The study has also estimated that STR has nearly 31.43 million cubic metres of standing stock of timber. The market price of this has been estimated at Rs 62,870 crore. This is significantly higher than Corbett, Ranthambore, Periyar, Kaziranga and Kanha, the other five tiger reserves included in this study. It has also been estimated that STR has carbon stock of more than 22.38 million tonnes.

“Based on a recent study by Yale University that has estimated the social cost of carbon for India the total economic value of carbon stored in STR is estimated to be Rs 2,410 crore,” it has been noted. 

The net biosphere-atmosphere exchange of carbon in the Sundarbans has been estimated at 2.79 tonnes per hectare per annum. Assuming this rate of carbon sequestration across the entire forest area (1,538 square km) of STR, the annual quantity of carbon sequestered in STR is nearly equal to 0.43 million tonnes. Using the social cost of carbon for India the total economic value of carbon sequestered in STR is estimated to be RS 46.21 crore per annum. 
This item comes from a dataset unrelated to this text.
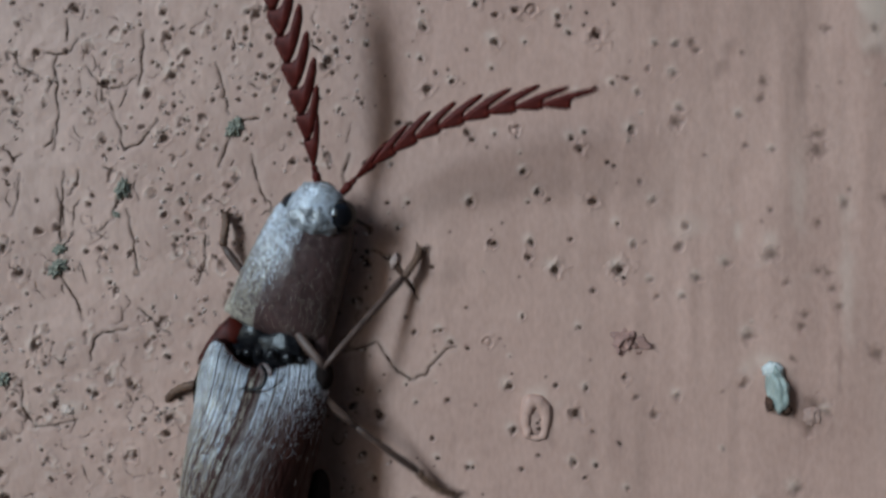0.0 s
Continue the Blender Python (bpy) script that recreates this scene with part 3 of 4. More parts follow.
def flake(name, x, z, rx, rz, mat, label, seed, turn=0.0, teeth=0.0):
    """A thin torn flake: a blunt ragged outline, thicker in the middle, with a worn face."""
    r = random.Random(seed)
    bm = bmesh.new()
    n = 40
    outline = []
    for k in range(n):
        a = 2 * math.pi * k / n
        q = (1 + 0.16 * noise.noise(Vector((math.cos(a) * 2.2, math.sin(a) * 2.2, seed))) + r.uniform(-0.07, 0.07)) * (1 - teeth * (k % 11 == 3))
        px = rx * q * math.copysign(abs(math.cos(a)) ** 0.7, math.cos(a))
        pz = rz * q * math.copysign(abs(math.sin(a)) ** 0.8, math.sin(a))
        px += 0.35 * rx * (pz / rz) ** 2 - 0.2 * rx
        outline.append((px * math.cos(turn) - pz * math.sin(turn), px * math.sin(turn) + pz * math.cos(turn)))
    rings = []
    for size, y in ((1.0, 0.03), (1.0, -0.015), (0.86, -0.04), (0.5, -0.045), (0.2, -0.05)):
        rings.append([bm.verts.new((px * size, y + (0.012 * noise.noise(Vector((px * 9, pz * 9, seed))) if size < 1 else 0), pz * size)) for px, pz in outline])
    for low, high in zip(rings, rings[1:]):
        for k in range(n):
            bm.faces.new((low[k], low[(k + 1) % n], high[(k + 1) % n], high[k]))
    bm.faces.new(rings[-1])
    return on_wall(name, bm, mat, x, z, label, "flake", lift=0.01)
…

Another important value that has been estimated is the cost that needs to be considered for providing waste assimilation service to Kolkata. The city doesn’t have a sewage treatment plant and the Sundarbans provide this service.
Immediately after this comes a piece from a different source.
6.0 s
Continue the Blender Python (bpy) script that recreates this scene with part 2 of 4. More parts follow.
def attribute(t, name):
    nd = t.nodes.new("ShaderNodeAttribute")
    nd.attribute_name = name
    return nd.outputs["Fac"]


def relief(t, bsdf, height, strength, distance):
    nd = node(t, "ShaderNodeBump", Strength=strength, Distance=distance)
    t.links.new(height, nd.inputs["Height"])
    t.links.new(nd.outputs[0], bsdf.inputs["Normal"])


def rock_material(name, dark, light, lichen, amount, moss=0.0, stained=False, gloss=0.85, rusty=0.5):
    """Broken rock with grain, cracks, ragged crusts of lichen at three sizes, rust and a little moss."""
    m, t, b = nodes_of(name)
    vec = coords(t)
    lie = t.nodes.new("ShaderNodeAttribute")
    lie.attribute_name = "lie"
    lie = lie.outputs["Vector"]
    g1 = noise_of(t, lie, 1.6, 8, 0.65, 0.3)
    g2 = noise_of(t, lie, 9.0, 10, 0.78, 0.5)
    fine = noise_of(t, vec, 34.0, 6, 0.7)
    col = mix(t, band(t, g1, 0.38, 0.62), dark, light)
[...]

Taking the population of Kolkata at 4.5 million, it has been estimated that the city would require a sewage treatment plant of 250 million litres a day. Considering the costs involved in operating such a plant, the economic value of waste assimilation services attributable to STR for Kolkata city alone is nearly Rs 150 crore per year, the report states.

Sundarbans Biosphere Reserve director Pradip Vyas believes that this study is a move in the right direction. “Eco-system services are going to be really big in the future. Such studies will help people realize the importance of the mangroves. Maybe, some day, people living in Kolkata will be ready to pay for protection of the mangroves. A study in Odisha after the Super Cyclone revealed that loss of life was nil in places where mangroves existed. Where mangroves had been destroyed, loss to life and property was colossal. If the mangroves in the Sundarbans are lost, the fish catch will also go down by 60-70 per cent. Take the case of Catskills’ catchments that have been supplying clean drinking water to New York city for ages. New York has now started sharing a portion of what it saves to farmers in the Catskills to keep the catchment area clean,” he says.